11. Enforcement means enforcing proceedings in line with the principles of fairness, objectivity and timeliness in case of violations, enhancing transparency of enforcement mechanisms and ensuring accountability.
A comprehensive integrity system should provide for a fair, objective and timely enforcement of criminal, civil and/or disciplinary penalties for violations, mechanisms for oversight, co-ordination, co-operation and exchange of information between relevant entities in the context of application of these penalties and development of tools for ensuring transparency of enforcement mechanisms, while respecting privacy and confidentiality.
12. Oversight means reinforcing the role of external oversight and control within the public integrity system.
External oversight and control mechanisms can include ombudsmen, supreme audit institutions (SAI), administrative courts and courts of general jurisdiction and regulatory enforcement agencies.
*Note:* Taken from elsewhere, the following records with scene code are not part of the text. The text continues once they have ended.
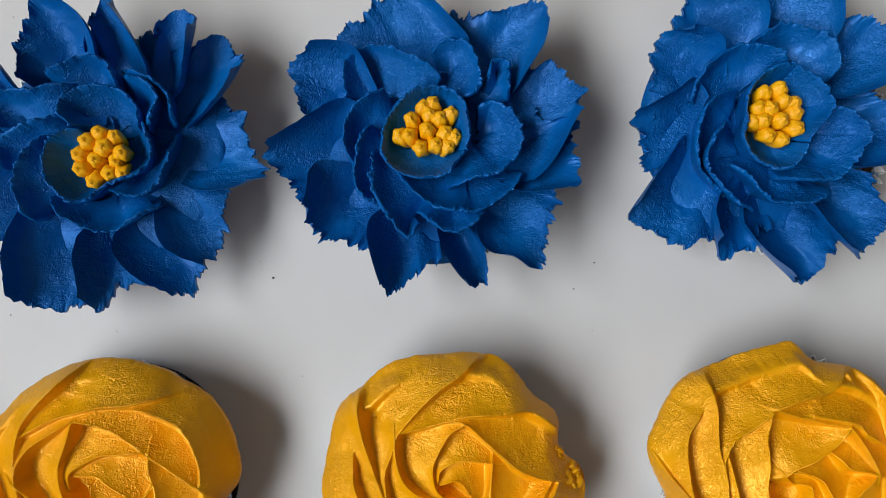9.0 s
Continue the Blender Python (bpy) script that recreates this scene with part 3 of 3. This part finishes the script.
fold(r, (122, 19.1), (137, 16.5), (156, 15.4), (175, 14.1), (195, 14.5))
fold(r, (126, 33.8), (132, 30.0), (141, 24.4), (154, 18.9), (175, 15.1), (195, 14.5))
fold(r, (-165, 14.5), (-139, 13.3), (-115, 14.0), (-90, 15.7), (-63, 17.6))
fold(r, (157, 23.9), (169, 22.4), (185, 20.1), (204, 18.7), (224, 16.8), (248, 15.9))
fold(r, (-60, 18.1), (-40, 18.2), (-19, 21.1), (-2, 26.0))
fold(r, (-170, 28.4), (-162, 25.2), (-152, 20.4), (-129, 17.6), (-100, 17.0), (-77, 17.2), (-60, 18.1))
fold(r, (-114, 27.0), (-99, 25.0), (-82, 22.9), (-63, 22.1), (-41, 22.5), (-21, 24.6), (-3, 28.1))
fold(r, (-159, 21.4), (-137, 21.7), (-117, 22.1), (-103, 22.3), (-85, 21.8))
ice(r)
torn_end(r, 0, 34.2, 4.0)
torn_end(r, 11, 32.0, 2.4)

# rosette front row, column 4
r = rosette((0.2552, -0.0991), 0.0270, 4,
            (86, 36.1), (79, 36.8), (69, 33.1), (52, 35.9), (37, 36.8), (17, 36.5), (-4, 35.0), (-27, 34.7), (-46, 33.8), (-63, 30.6), (-84, 28.3), (-88, 32.7), (-99, 34.4), (-114, 33.1), (-135, 30.9), (-157, 29.8), (-179, 30.2), (-193, 34.2), (-206, 35.5), (-228, 36.5), (-243, 35.3), (-257, 34.7))
fold(r, (102, 20.5), (114, 15.4), (131, 9.4), (171, 7.3), (212, 7.3), (242, 8.9), (256, 9.2))
fold(r, (-104, 9.2), (-75, 7.1), (-46, 5.4), (16, 4.0), (95, 2.1), (118, 4.7))
fold(r, (118, 4.7), (81, 5.2), (28, 6.6), (1, 7.8), (-18, 9.3), (-38, 11.2), (-43, 16.1))
fold(r, (118, 4.7), (83, 6.2), (54, 10.0), (46, 15.5), (46, 21.1))
fold(r, (146, 19.6), (165, 15.7), (184, 14.2), (212, 13.2), (238, 11.7), (259, 11.1), (280, 10.1), (303, 10.6), (322, 16.2))
fold(r, (99, 21.3), (81, 23.4), (68, 26.0), (59, 32.7), (58, 33.3))
fold(r, (99, 21.3), (85, 19.2), (65, 18.8), (46, 21.1))
fold(r, (76, 19.7), (46, 22.6), (35, 22.9), (27, 24.5))
fold(r, (46, 21.1), (36, 20.7), (23, 20.5), (8, 21.0))
fold(r, (31, 13.8), (20, 14.7), (13, 18.3), (8, 21.0))
fold(r, (6, 19.9), (-3, 15.8), (-16, 14.3), (-32, 15.0), (-40, 16.8))
fold(r, (-40, 16.8), (-45, 19.6), (-51, 21.8), (-56, 22.8), (-70, 23.2), (-86, 23.0), (-93, 22.9))
fold(r, (-166, 16.7), (-146, 15.9), (-123, 16.7), (-103, 18.4), (-91, 21.9))
fold(r, (138, 29.9), (147, 29.9), (155, 28.9), (167, 26.9), (180, 25.2), (193, 21.8), (211, 19.0), (231, 17.9), (251, 18.9), (267, 22.9))
fold(r, (162, 35.0), (170, 30.6), (180, 26.2), (197, 24.2), (214, 23.1), (231, 24.3), (245, 24.2), (258, 24.5))
fold(r, (119, 37.8), (124, 32.6), (129, 28.6), (139, 24.3), (149, 21.3), (163, 17.9), (183, 17.2), (193, 17.6))
fold(r, (102, 20.5), (118, 19.4), (135, 20.0), (152, 19.5), (170, 17.5))
fold(r, (50, 35.9), (37, 33.2), (19, 29.2), (-1, 25.5))
ice(r)
torn_end(r, -93, 32.6, 4.0)

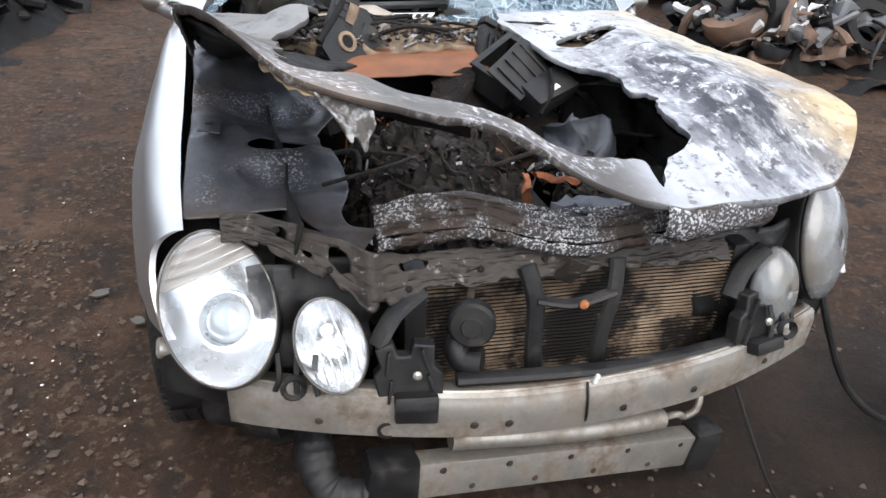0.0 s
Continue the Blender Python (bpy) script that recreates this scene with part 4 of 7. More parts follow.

The division of control functions depends on the country: for example, in Austria the Court of Audit (Rechnungshof Österreich) is a major player in the integrity system, which assesses if existing mechanisms are suitable to prevent corruption within public organizations, and publishes the recommendations to increase transparency as well as public scrutiny and awareness of these issues. At the same time it is fundamental to ensure that these bodies are independent: Canada and Norway have developed policies and standards for the managers of regulatory agencies regarding the revolving door situations.
13. Participation means promoting transparency of public bodies, granting citizens access in the development of public policies and encouraging a society that includes “watchdog” entities.
This principle provides for:
- ensuring the transparency and openness of public bodies, in particular, by guaranteeing timely response to requests for access to information (for example, a response is due within 5 days in Estonia, 10 in Portugal, and 15 in Finland and Poland) and providing access to open data;
- involving stakeholders in the policy-making process through focus groups, expert panels, surveys and public consultations;
- encourage public scrutiny of conflict-of interest situations, asset and interest disclosures (publication of interest declarations, as in France, Latvia and Mexico or summaries of declarations of assets, as in Spain), lobbying activities (through an open online register, as is the case in Canada, France and Ireland) and financing of political parties and electoral campaigns.
The Handbook is complemented by the OECD Public Integrity Maturity Models, an instrument for self-assessment of the “degree of maturity” of the adopted public integrity measures. It allows countries to assess where they are situated in relation to the implementation of each of the 13 OECD principles through answering a set of questions. As a follow-up, the Organization also intends to issue the OECD Public Integrity Indicators and the Public Integrity Toolkit.